Vaccines normally offered in school to Grade 7 students will instead be delivered at community clinics and doctors' offices in parts of Ontario, meaning parents will have to make arrangements to ensure their children are immunized.
The Ministry of Health says local public health units, which are responsible for immunization programs including those in schools, are working to let residents know where they can access the vaccines.
Students in Grade 7 are typically given vaccines for Hepatitis B, Human Papilloma Virus and Meningococcal disease in school. Some of those shots require more than one dose.
Those programs have been disrupted due to COVID-19, which has seen thousands of students choose virtual lessons over in-person classes.
In Ottawa and Toronto – two regions experiencing a surge in COVID-19 cases – public health officials say clinics will prioritize administering the flu vaccine this fall.
But they say vaccination clinics for students will be held in the community at a later date to replace the in-school programs.
“Given the exceptional circumstances, (Ottawa Public Health) has also invited family physicians to order school-aged vaccinations to their private practice to immunize their individual patients, which is not a typical accommodation,” the health unit said.
A series of so-called catch-up clinics were also held throughout the summer to help families stay on top of vaccinations, but those were paused once schools reopened, it said.
The school-based program typically reaches about 10,000 students in Ottawa each year, the unit said.
In Toronto, the HPV, Hepatitis B and Meningococcal disease vaccines will be available by appointment at clinics in the new year, though parents can also ask their health-care provider to administer it, public health officials said.
Reviews of students' immunization records are also cancelled for the rest of the year, said Toronto’s associate medical officer of health, Dr. Vinita Dubey.
“Vaccines provide individuals with protection from non-COVID-19 diseases. Students visiting their health-care providers for scheduled or urgent visits should not delay vaccinations at this time,” Dubey said in an e-mail.
Dr. Jennifer Blake, chief executive officer of the Society of Obstetricians and Gynecologists of Canada, said it’s important for parents to ensure their children get all the necessary doses of the HPV vaccine despite the disruption in the school programs.
Ontario already vaccinates students later than other provinces, she said, noting the HPV vaccine may require a third dose if administered at a later age. The vaccine is the most important preventive measure against cervical cancer, she said.

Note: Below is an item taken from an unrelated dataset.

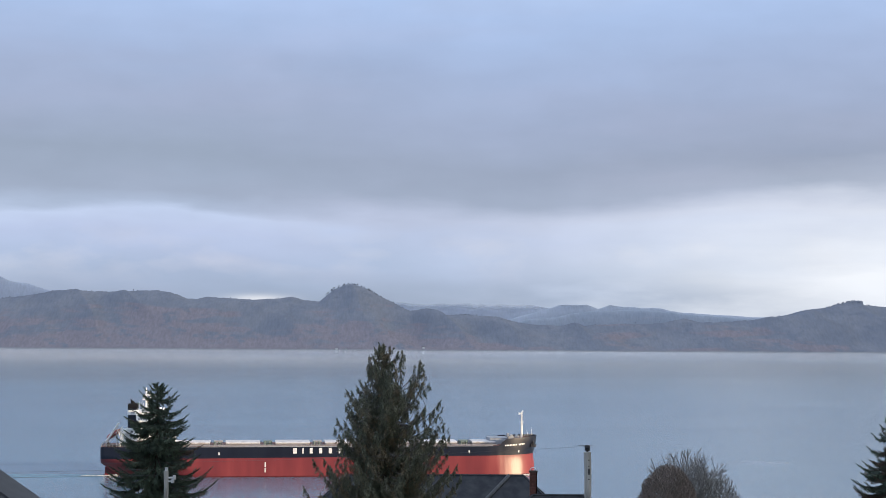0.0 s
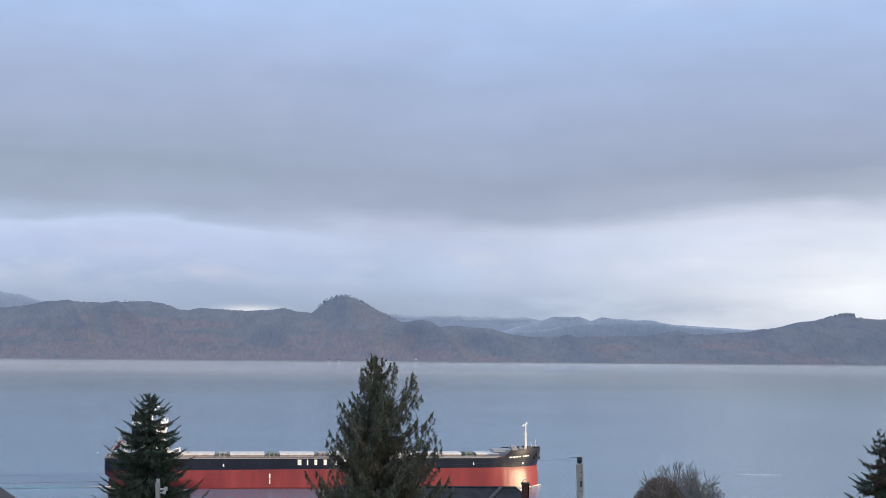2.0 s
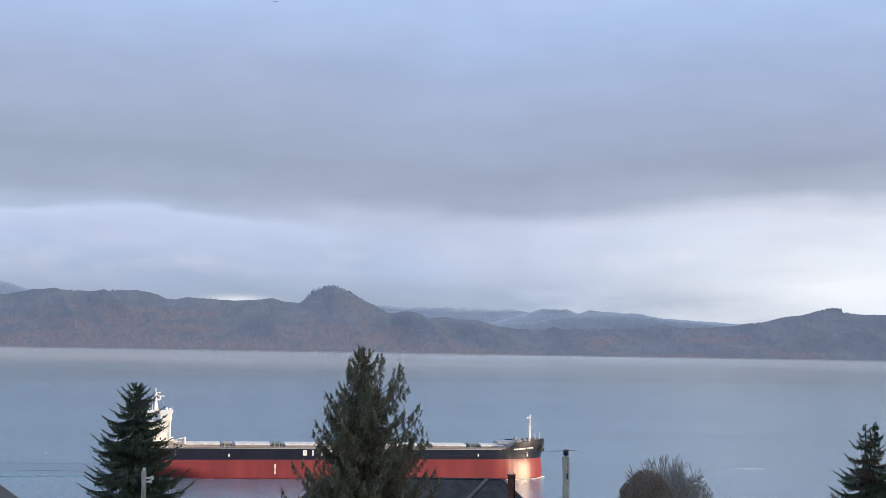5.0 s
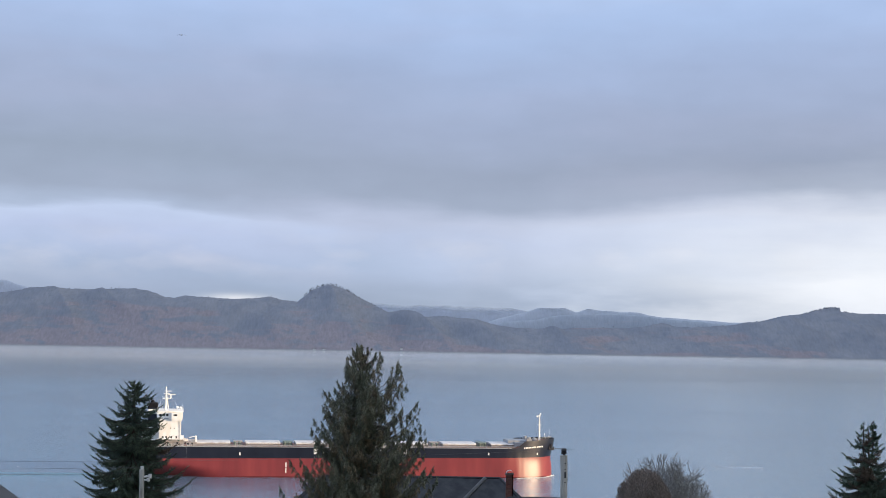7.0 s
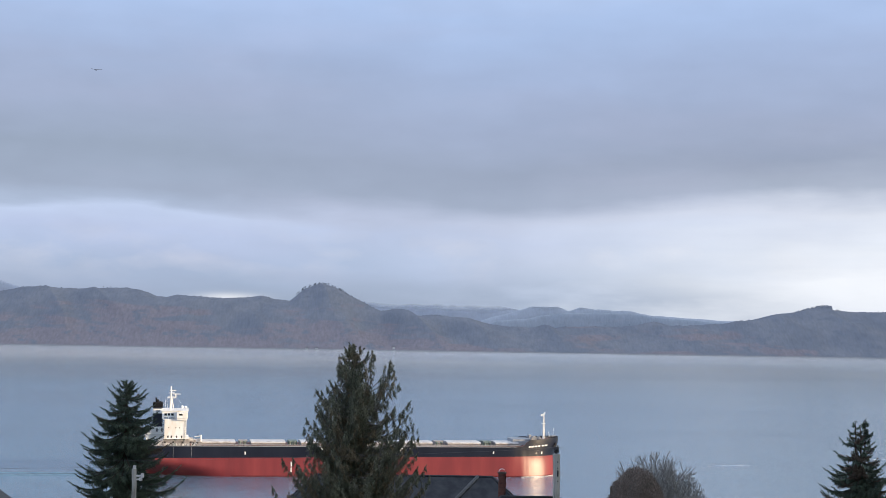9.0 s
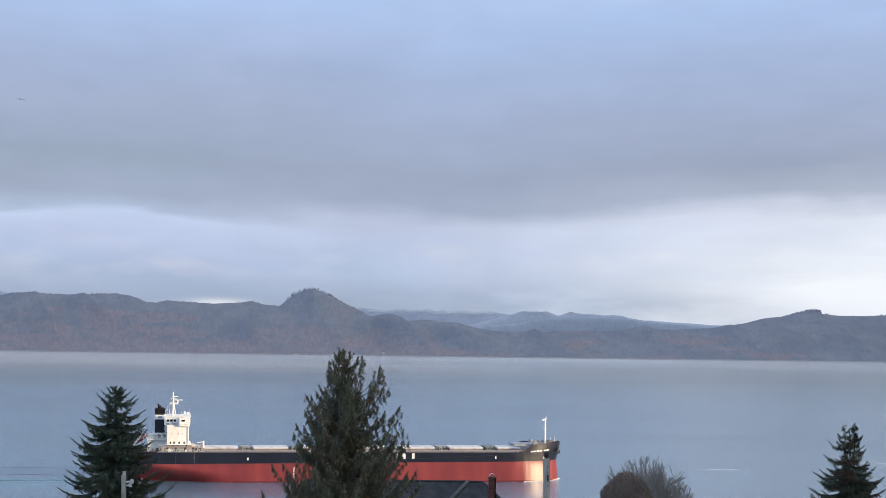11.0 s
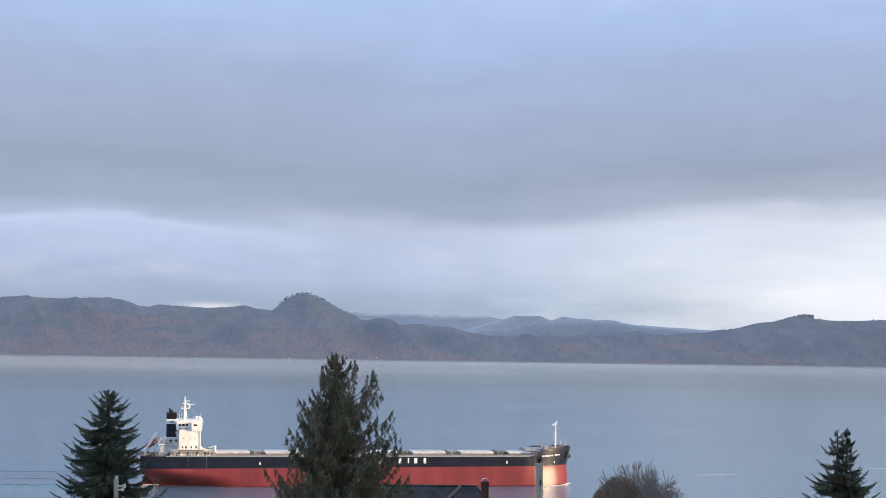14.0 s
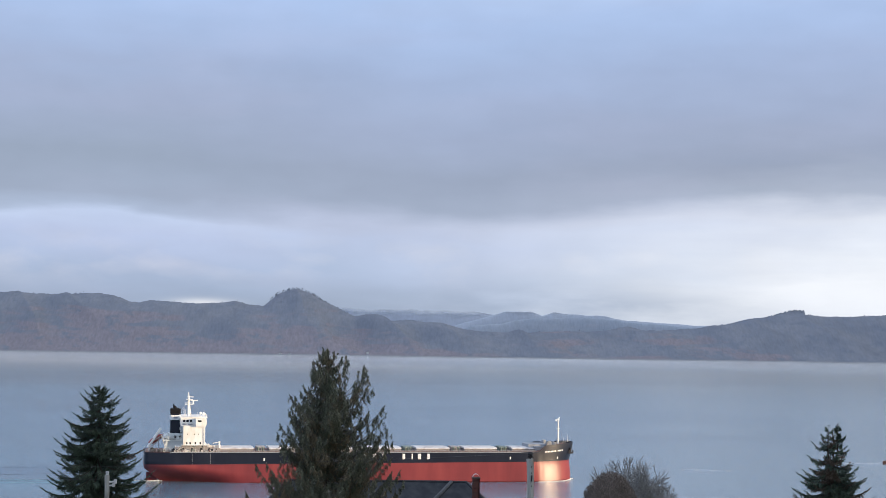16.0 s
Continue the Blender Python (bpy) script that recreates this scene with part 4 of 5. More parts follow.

“What we know from the worldwide experience is that the most effective programs for vaccination are the school-based programs. So anything that interferes with a school-based vaccination program can throw us off,” Blake said.
“It is something to consider as to whether or not in future years, it’s worth moving this program back to an earlier grade level so that you do have a little bit of a buffer in case something like this continues or happens again.”